Scene script records:
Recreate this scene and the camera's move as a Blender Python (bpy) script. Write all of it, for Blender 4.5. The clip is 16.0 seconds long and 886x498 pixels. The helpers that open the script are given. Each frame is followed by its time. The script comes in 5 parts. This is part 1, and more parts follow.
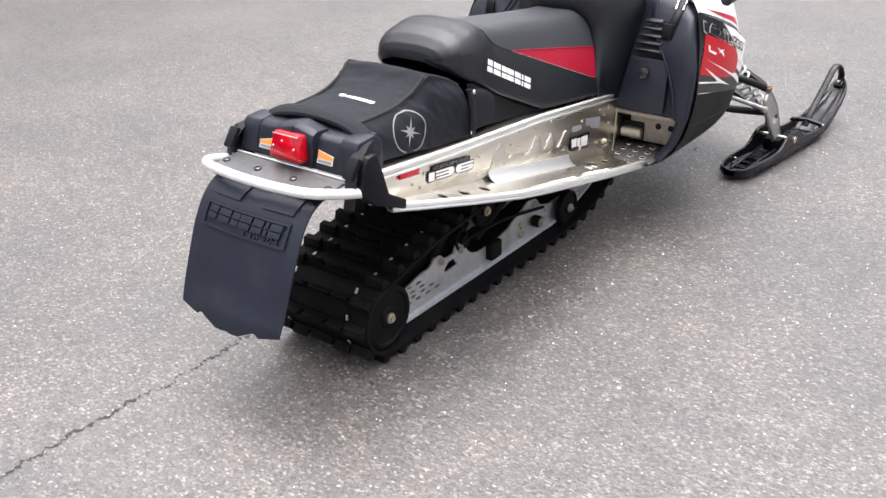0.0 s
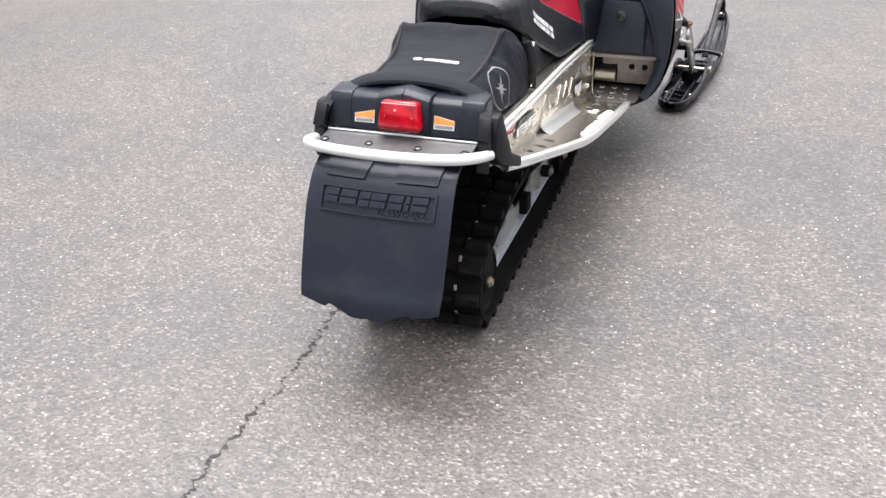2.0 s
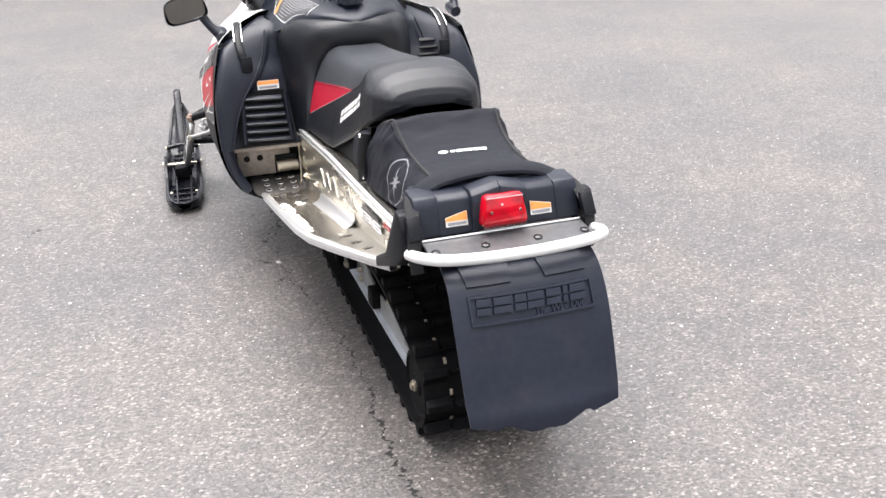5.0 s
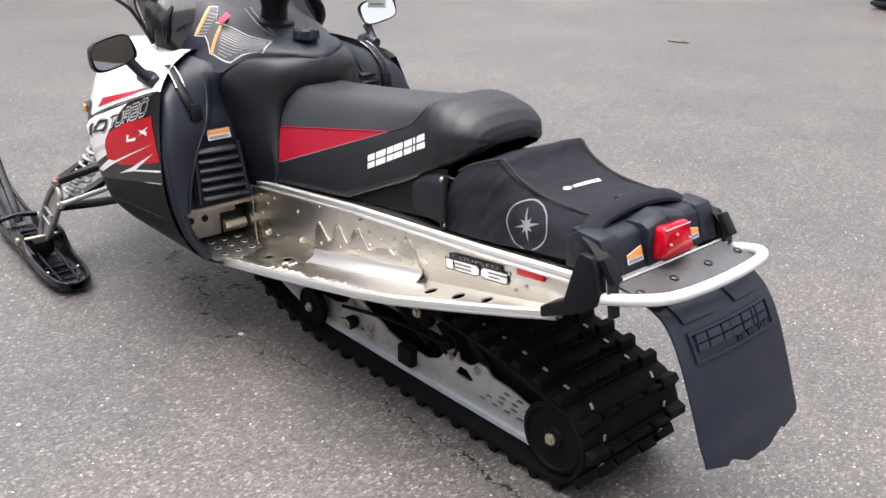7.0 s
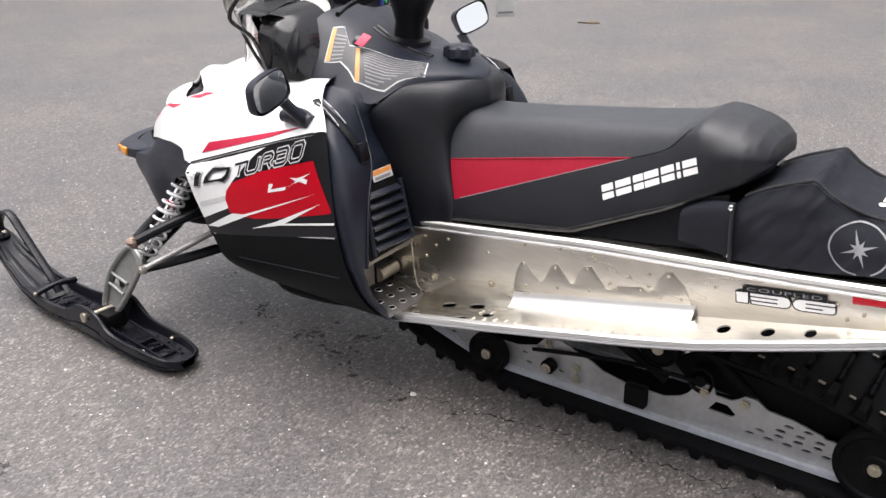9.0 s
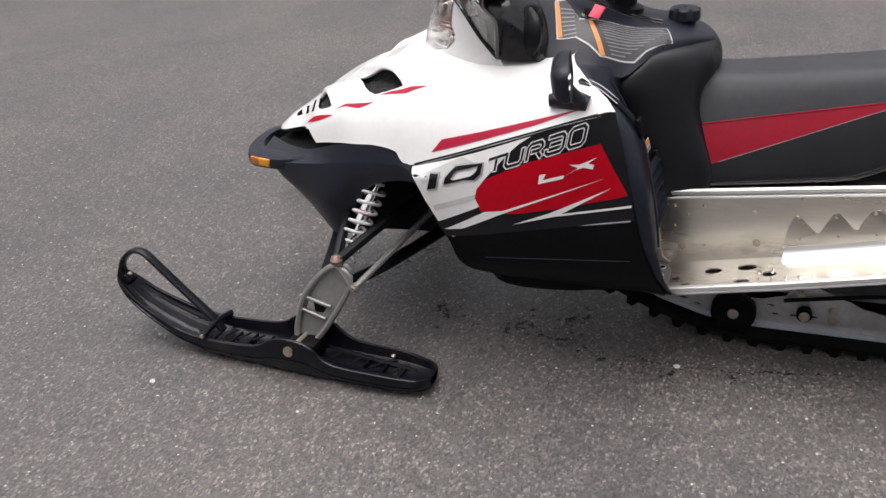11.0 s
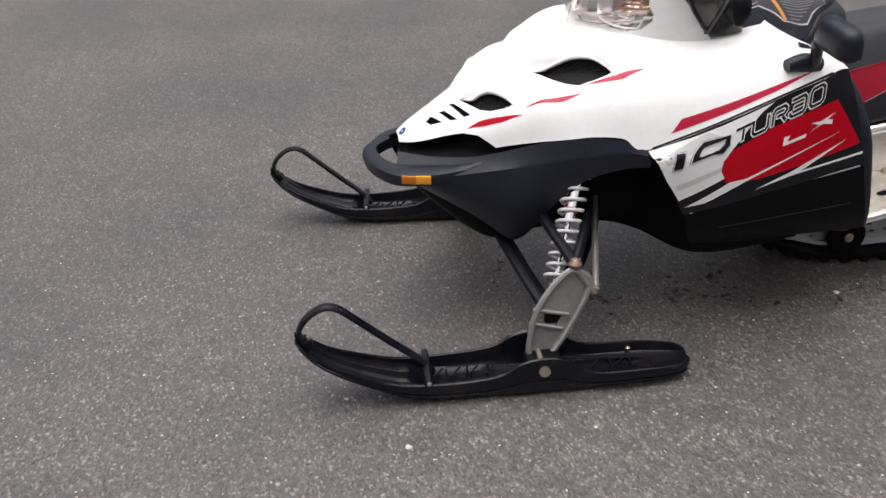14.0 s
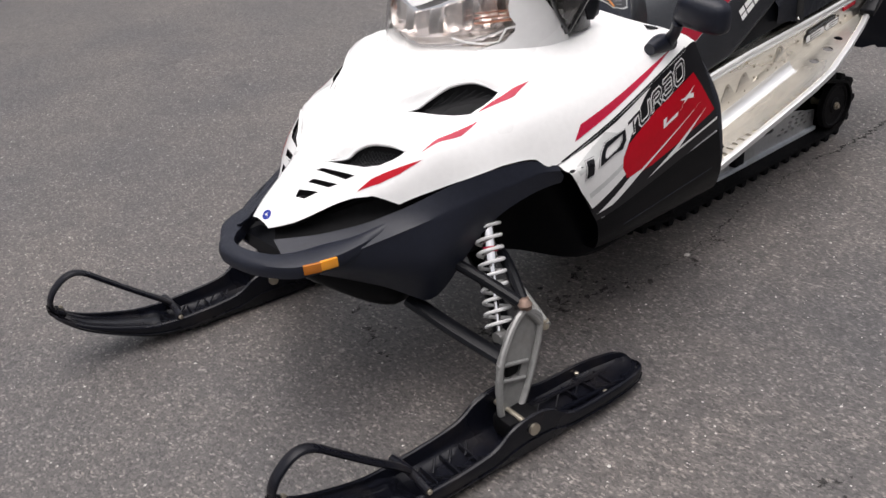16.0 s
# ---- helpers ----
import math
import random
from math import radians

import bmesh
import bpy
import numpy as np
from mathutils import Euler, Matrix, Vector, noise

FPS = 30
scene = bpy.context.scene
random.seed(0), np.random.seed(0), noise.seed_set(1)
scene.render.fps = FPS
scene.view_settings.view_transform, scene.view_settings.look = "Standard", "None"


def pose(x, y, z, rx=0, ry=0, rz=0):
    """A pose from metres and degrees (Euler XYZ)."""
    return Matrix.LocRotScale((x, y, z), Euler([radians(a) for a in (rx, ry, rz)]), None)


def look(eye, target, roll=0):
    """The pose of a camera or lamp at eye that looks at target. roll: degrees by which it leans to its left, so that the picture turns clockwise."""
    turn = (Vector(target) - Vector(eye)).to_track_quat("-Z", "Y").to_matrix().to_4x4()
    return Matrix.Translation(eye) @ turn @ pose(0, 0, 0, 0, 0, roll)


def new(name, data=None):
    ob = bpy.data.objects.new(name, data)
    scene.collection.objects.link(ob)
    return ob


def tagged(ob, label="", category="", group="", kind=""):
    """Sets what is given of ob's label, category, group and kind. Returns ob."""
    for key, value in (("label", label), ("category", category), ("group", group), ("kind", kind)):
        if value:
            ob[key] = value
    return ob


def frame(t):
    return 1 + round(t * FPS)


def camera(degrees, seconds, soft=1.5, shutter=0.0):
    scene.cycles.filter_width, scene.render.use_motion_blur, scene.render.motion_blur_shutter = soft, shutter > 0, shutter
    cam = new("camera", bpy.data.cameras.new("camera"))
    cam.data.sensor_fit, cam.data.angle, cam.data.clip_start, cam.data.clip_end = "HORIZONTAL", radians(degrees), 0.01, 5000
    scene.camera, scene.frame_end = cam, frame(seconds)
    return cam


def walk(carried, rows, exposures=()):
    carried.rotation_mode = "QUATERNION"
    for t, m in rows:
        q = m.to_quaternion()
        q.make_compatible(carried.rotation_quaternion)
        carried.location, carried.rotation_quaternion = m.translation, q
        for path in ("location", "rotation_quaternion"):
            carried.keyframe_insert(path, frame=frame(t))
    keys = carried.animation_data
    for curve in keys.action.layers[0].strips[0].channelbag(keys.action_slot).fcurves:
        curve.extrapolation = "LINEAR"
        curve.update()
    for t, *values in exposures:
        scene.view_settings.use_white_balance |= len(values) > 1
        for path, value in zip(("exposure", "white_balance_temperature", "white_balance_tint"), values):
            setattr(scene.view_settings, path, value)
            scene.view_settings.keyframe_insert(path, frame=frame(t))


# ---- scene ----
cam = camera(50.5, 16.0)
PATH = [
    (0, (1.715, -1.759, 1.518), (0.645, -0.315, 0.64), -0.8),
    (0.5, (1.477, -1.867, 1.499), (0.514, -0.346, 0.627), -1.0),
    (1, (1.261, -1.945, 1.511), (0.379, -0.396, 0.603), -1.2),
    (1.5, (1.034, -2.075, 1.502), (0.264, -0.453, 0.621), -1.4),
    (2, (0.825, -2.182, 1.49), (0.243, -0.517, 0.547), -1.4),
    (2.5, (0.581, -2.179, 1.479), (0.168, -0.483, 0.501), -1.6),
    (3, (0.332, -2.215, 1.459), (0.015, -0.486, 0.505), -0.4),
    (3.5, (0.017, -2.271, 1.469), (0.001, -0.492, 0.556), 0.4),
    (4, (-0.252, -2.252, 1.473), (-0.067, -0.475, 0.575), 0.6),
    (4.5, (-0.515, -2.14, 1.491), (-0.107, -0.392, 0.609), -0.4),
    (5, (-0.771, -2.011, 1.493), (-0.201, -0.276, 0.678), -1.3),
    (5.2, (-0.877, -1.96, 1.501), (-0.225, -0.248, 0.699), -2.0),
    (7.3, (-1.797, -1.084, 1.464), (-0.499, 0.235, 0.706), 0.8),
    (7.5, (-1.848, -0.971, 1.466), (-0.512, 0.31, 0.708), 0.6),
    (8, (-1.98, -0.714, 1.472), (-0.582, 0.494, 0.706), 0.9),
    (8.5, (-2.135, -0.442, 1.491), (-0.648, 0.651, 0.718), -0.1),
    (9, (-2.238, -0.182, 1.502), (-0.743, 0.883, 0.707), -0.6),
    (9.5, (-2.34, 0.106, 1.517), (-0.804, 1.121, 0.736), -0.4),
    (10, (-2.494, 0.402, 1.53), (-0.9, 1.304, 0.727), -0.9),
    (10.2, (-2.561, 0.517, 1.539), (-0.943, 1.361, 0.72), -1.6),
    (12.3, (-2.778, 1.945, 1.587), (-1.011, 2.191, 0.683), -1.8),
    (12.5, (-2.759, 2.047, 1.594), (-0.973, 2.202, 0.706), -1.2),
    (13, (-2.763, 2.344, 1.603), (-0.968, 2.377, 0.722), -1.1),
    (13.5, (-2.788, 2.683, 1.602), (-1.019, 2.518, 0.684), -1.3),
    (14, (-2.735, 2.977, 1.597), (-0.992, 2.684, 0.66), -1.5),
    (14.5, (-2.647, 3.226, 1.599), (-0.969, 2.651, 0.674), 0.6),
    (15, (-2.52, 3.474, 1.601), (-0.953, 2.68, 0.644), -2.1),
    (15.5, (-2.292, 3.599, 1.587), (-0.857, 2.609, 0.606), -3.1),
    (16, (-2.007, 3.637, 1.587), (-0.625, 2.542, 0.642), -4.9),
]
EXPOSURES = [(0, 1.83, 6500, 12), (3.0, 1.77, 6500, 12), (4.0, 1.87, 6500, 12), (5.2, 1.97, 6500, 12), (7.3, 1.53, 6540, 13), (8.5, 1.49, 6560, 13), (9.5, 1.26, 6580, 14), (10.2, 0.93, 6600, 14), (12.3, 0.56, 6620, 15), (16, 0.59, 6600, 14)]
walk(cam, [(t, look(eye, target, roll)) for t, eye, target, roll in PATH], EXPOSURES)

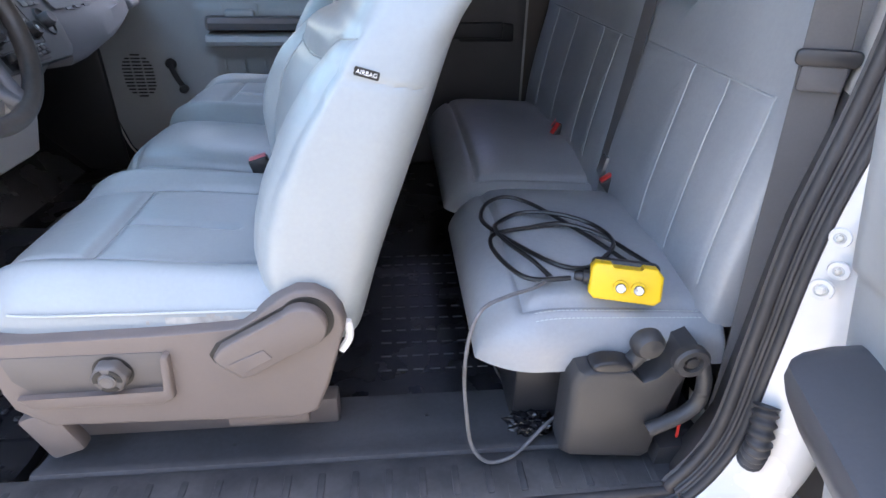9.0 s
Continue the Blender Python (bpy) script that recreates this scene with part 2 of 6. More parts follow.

• _YOUR OBJECTIVE_
Above are the records; reproduce them exactly and leave out the pictures.

• _CORRECT RESPONSE_
Recreate this scene and the camera's move as a Blender Python (bpy) script. Write all of it, for Blender 4.5. The clip is 16.0 seconds long and 886x498 pixels. The helpers that open the script are given. Each frame is followed by its time. The script comes in 5 parts. This is part 1, and more parts follow.
0.0 s
2.0 s
5.0 s
7.0 s
9.0 s
11.0 s
14.0 s
16.0 s
# ---- helpers ----
import math
import random
from math import radians

import bmesh
import bpy
import numpy as np
from mathutils import Euler, Matrix, Vector, noise

FPS = 30
scene = bpy.context.scene
random.seed(0), np.random.seed(0), noise.seed_set(1)
scene.render.fps = FPS
scene.view_settings.view_transform, scene.view_settings.look = "Standard", "None"


def pose(x, y, z, rx=0, ry=0, rz=0):
    """A pose from metres and degrees (Euler XYZ)."""
    return Matrix.LocRotScale((x, y, z), Euler([radians(a) for a in (rx, ry, rz)]), None)


def look(eye, target, roll=0):
    """The pose of a camera or lamp at eye that looks at target. roll: degrees by which it leans to its left, so that the picture turns clockwise."""
    turn = (Vector(target) - Vector(eye)).to_track_quat("-Z", "Y").to_matrix().to_4x4()
    return Matrix.Translation(eye) @ turn @ pose(0, 0, 0, 0, 0, roll)


def new(name, data=None):
    ob = bpy.data.objects.new(name, data)
    scene.collection.objects.link(ob)
    return ob


def tagged(ob, label="", category="", group="", kind=""):
    """Sets what is given of ob's label, category, group and kind. Returns ob."""
    for key, value in (("label", label), ("category", category), ("group", group), ("kind", kind)):
        if value:
            ob[key] = value
    return ob


def frame(t):
    return 1 + round(t * FPS)


def camera(degrees, seconds, soft=1.5, shutter=0.0):
    scene.cycles.filter_width, scene.render.use_motion_blur, scene.render.motion_blur_shutter = soft, shutter > 0, shutter
    cam = new("camera", bpy.data.cameras.new("camera"))
    cam.data.sensor_fit, cam.data.angle, cam.data.clip_start, cam.data.clip_end = "HORIZONTAL", radians(degrees), 0.01, 5000
    scene.camera, scene.frame_end = cam, frame(seconds)
    return cam


def walk(carried, rows, exposures=()):
    carried.rotation_mode = "QUATERNION"
    for t, m in rows:
        q = m.to_quaternion()
        q.make_compatible(carried.rotation_quaternion)
        carried.location, carried.rotation_quaternion = m.translation, q
        for path in ("location", "rotation_quaternion"):
            carried.keyframe_insert(path, frame=frame(t))
    keys = carried.animation_data
    for curve in keys.action.layers[0].strips[0].channelbag(keys.action_slot).fcurves:
        curve.extrapolation = "LINEAR"
        curve.update()
    for t, *values in exposures:
        scene.view_settings.use_white_balance |= len(values) > 1
        for path, value in zip(("exposure", "white_balance_temperature", "white_balance_tint"), values):
            setattr(scene.view_settings, path, value)
            scene.view_settings.keyframe_insert(path, frame=frame(t))


# ---- scene ----
cam = camera(50.5, 16.0)
PATH = [
    (0, (1.715, -1.759, 1.518), (0.645, -0.315, 0.64), -0.8),
    (0.5, (1.477, -1.867, 1.499), (0.514, -0.346, 0.627), -1.0),
    (1, (1.261, -1.945, 1.511), (0.379, -0.396, 0.603), -1.2),
    (1.5, (1.034, -2.075, 1.502), (0.264, -0.453, 0.621), -1.4),
    (2, (0.825, -2.182, 1.49), (0.243, -0.517, 0.547), -1.4),
    (2.5, (0.581, -2.179, 1.479), (0.168, -0.483, 0.501), -1.6),
    (3, (0.332, -2.215, 1.459), (0.015, -0.486, 0.505), -0.4),
    (3.5, (0.017, -2.271, 1.469), (0.001, -0.492, 0.556), 0.4),
    (4, (-0.252, -2.252, 1.473), (-0.067, -0.475, 0.575), 0.6),
    (4.5, (-0.515, -2.14, 1.491), (-0.107, -0.392, 0.609), -0.4),
    (5, (-0.771, -2.011, 1.493), (-0.201, -0.276, 0.678), -1.3),
    (5.2, (-0.877, -1.96, 1.501), (-0.225, -0.248, 0.699), -2.0),
    (7.3, (-1.797, -1.084, 1.464), (-0.499, 0.235, 0.706), 0.8),
    (7.5, (-1.848, -0.971, 1.466), (-0.512, 0.31, 0.708), 0.6),
    (8, (-1.98, -0.714, 1.472), (-0.582, 0.494, 0.706), 0.9),
    (8.5, (-2.135, -0.442, 1.491), (-0.648, 0.651, 0.718), -0.1),
    (9, (-2.238, -0.182, 1.502), (-0.743, 0.883, 0.707), -0.6),
    (9.5, (-2.34, 0.106, 1.517), (-0.804, 1.121, 0.736), -0.4),
    (10, (-2.494, 0.402, 1.53), (-0.9, 1.304, 0.727), -0.9),
    (10.2, (-2.561, 0.517, 1.539), (-0.943, 1.361, 0.72), -1.6),
    (12.3, (-2.778, 1.945, 1.587), (-1.011, 2.191, 0.683), -1.8),
    (12.5, (-2.759, 2.047, 1.594), (-0.973, 2.202, 0.706), -1.2),
    (13, (-2.763, 2.344, 1.603), (-0.968, 2.377, 0.722), -1.1),
    (13.5, (-2.788, 2.683, 1.602), (-1.019, 2.518, 0.684), -1.3),
    (14, (-2.735, 2.977, 1.597), (-0.992, 2.684, 0.66), -1.5),
    (14.5, (-2.647, 3.226, 1.599), (-0.969, 2.651, 0.674), 0.6),
    (15, (-2.52, 3.474, 1.601), (-0.953, 2.68, 0.644), -2.1),
    (15.5, (-2.292, 3.599, 1.587), (-0.857, 2.609, 0.606), -3.1),
    (16, (-2.007, 3.637, 1.587), (-0.625, 2.542, 0.642), -4.9),
]
EXPOSURES = [(0, 1.83, 6500, 12), (3.0, 1.77, 6500, 12), (4.0, 1.87, 6500, 12), (5.2, 1.97, 6500, 12), (7.3, 1.53, 6540, 13), (8.5, 1.49, 6560, 13), (9.5, 1.26, 6580, 14), (10.2, 0.93, 6600, 14), (12.3, 0.56, 6620, 15), (16, 0.59, 6600, 14)]
walk(cam, [(t, look(eye, target, roll)) for t, eye, target, roll in PATH], EXPOSURES)

9.0 s
Continue the Blender Python (bpy) script that recreates this scene with part 2 of 6. More parts follow.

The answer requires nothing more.